In my own context, I have done this so many times, too many, forcing the issue, trying to make things work, and not attending to self in seasons of singlehood enough to allow freedom in certain areas. I would be too intent at wanting the next or right relationship to allow God to make me whole and complete as a single person, not being so needy, and working on developing maturity and selflessness in the areas of my need.

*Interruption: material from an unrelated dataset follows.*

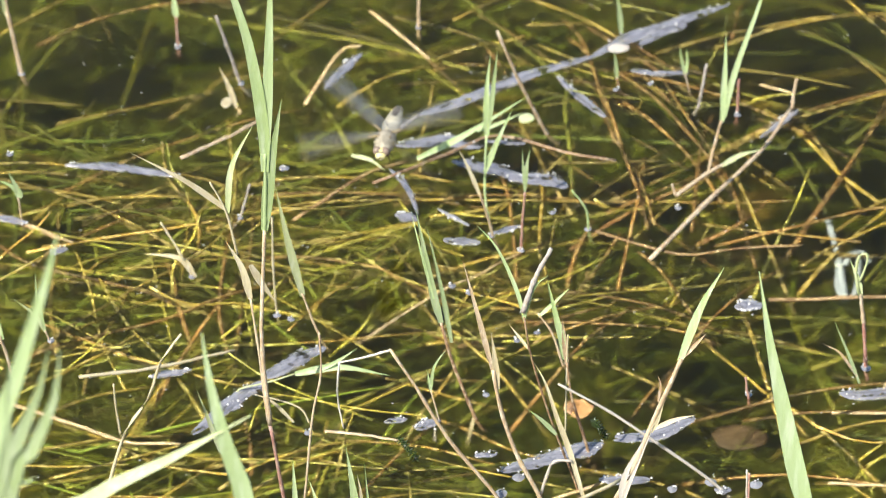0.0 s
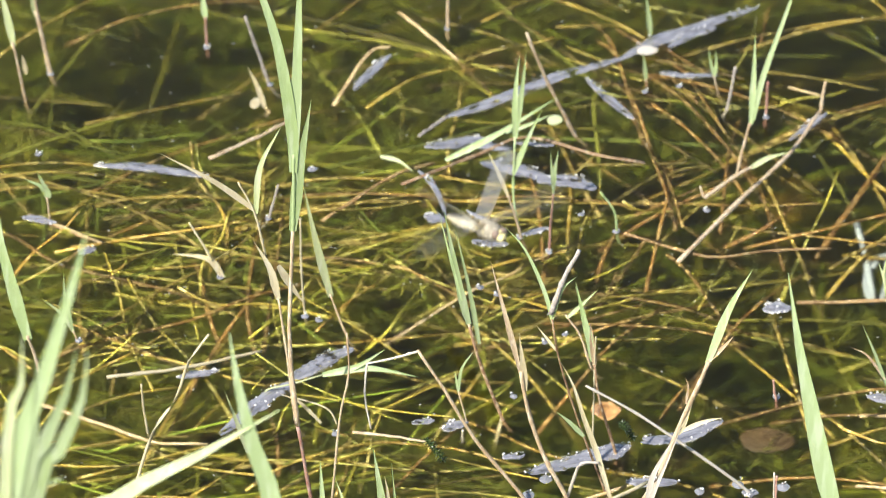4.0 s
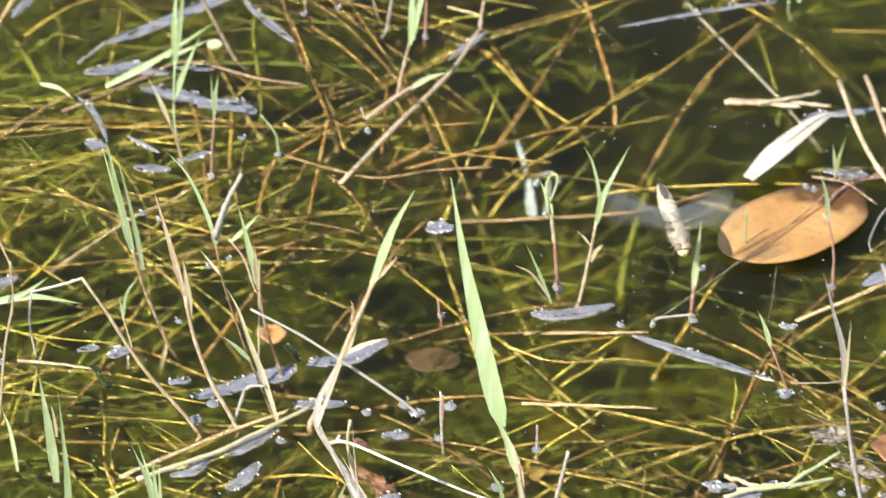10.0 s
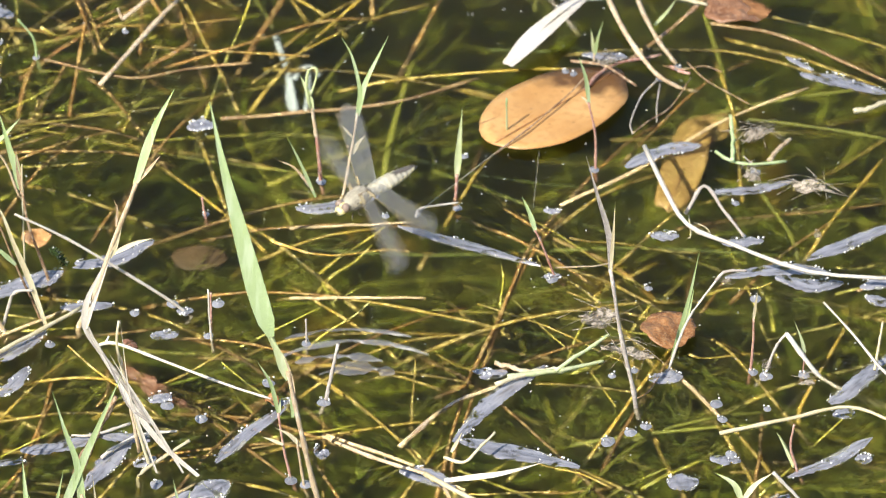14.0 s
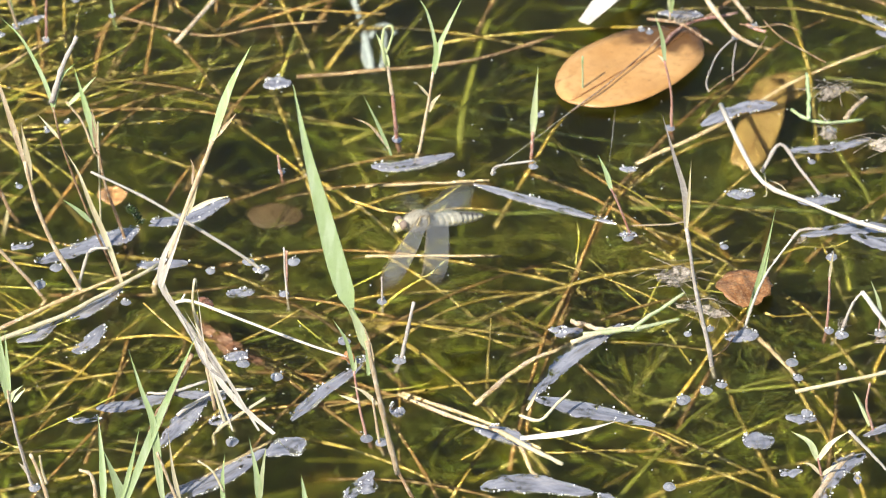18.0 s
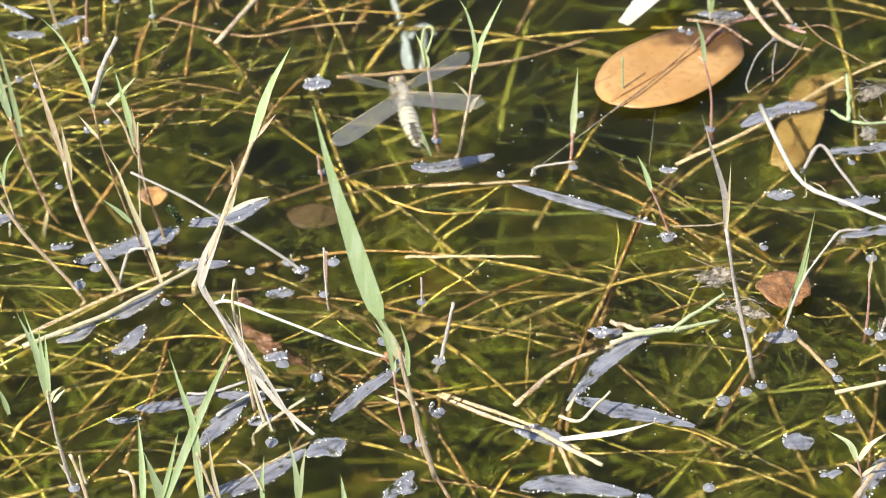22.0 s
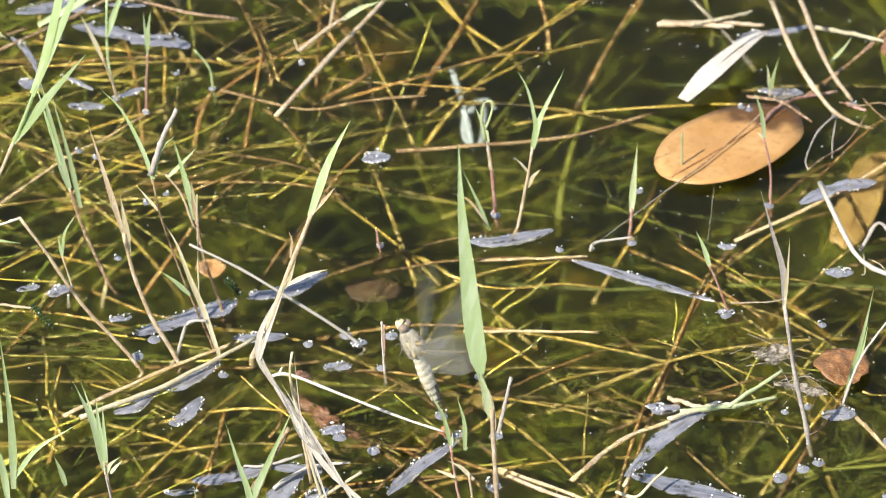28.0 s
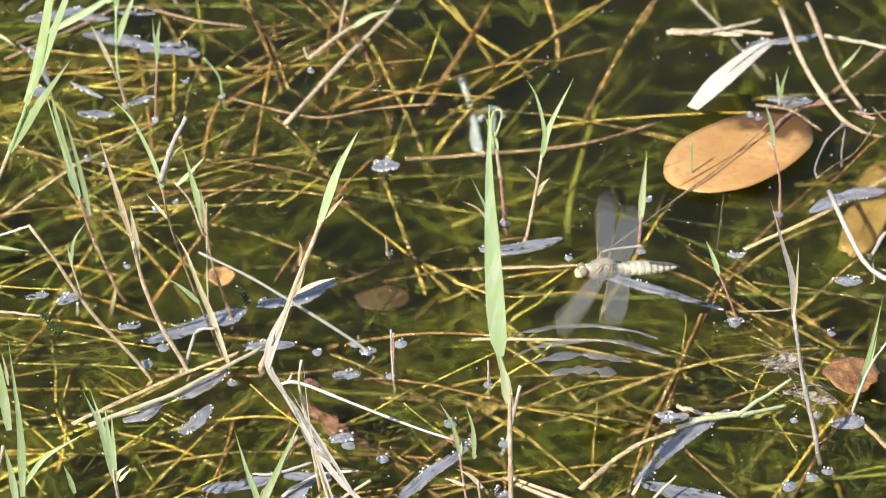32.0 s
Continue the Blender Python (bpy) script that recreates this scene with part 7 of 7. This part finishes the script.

So, my question to you, the reader, is, do you have areas you are holding onto that you know deep inside need to be brought before the Lord? Are you holding too tightly onto a person you are in a relationship with, or to the concept of having a relationship in general? Or old, familiar habits and ways of handling disagreements, stresses, challenges, instead of healthy coping and turning to God as your source? Do you have a genuine desire, amidst your struggle in these areas, to be free, to give God everything, to receive His help? You know much of it is beyond your will power, right? It is okay to admit to addictive behaviors, poor choices, and your lack of power over what you struggle with. It is okay…and rather important, actually vital. It is the first step of healing, of relief, of change in these areas. You are in a safe place, so it is okay to admit these things to yourself, and then to God. Allow yourself to do this right where you are.
Oh, if I weren’t so stubborn, I would have done this long before I did. Thankfully, a genuine desire for more of Him and less of ourselves (our junk) will bring us to the places within and situations around to allow this work to take place. May grace be imparted to you to take this step with courage. You can do it.